The NSA uses whatever details are contained in that lead to make an initial assessment of whether it is being asked to eavesdrop on an overseas target. But the agency then takes other steps depending on the circumstances, such as scanning databases "to which NSA has access but did not originate" for clues about location.

To prevent U.S. citizens and legal residents from being targeted, NSA keeps a database of phone numbers and e-mail addresses associated with people thought to be living in the country. New requests are compared to records on the list. Matches are signals to put the surveillance on hold.

The NSA then goes through a sequence of potential additional checks, according to the document. It may look at area codes and the ordinary data packets that accompany e-mails as they cross the Internet. And it may check contact lists associated with e-mail accounts, as well as massive "knowledge databases" that contain CIA intelligence reports.

After it begins intercepting calls or e-mails, the NSA is supposed to continue to look for signs that the person it is monitoring has entered the United States, which would prompt a halt in surveillance and possibly a notification to the FBI.
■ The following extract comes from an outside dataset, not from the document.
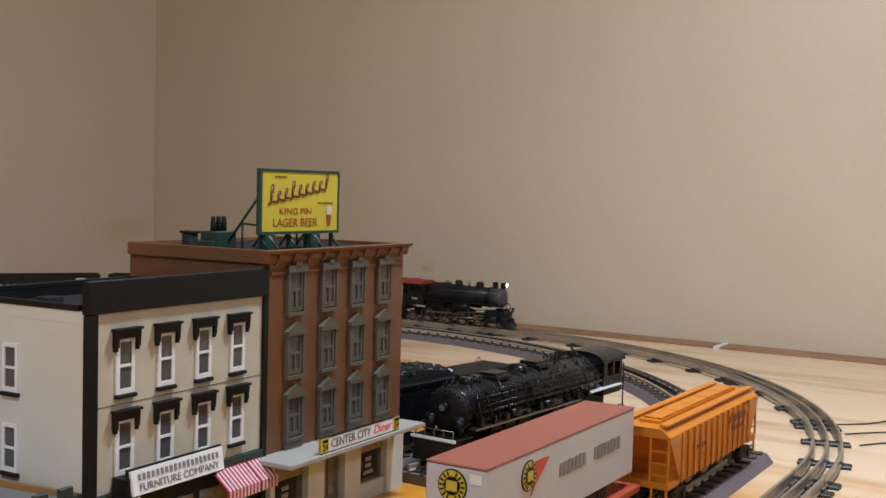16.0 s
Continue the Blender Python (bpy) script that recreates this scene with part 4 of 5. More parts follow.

The document on "minimization" spells out rules for protecting privacy, some of which have been described publicly. The rules protect not just citizens, but foreigners in the United States.

If domestic communications lack significant foreign intelligence information, they must be promptly destroyed. Communications concerning Americans may not be kept more than five years.

If a target who was outside the United States enters the country, the monitoring must stop immediately.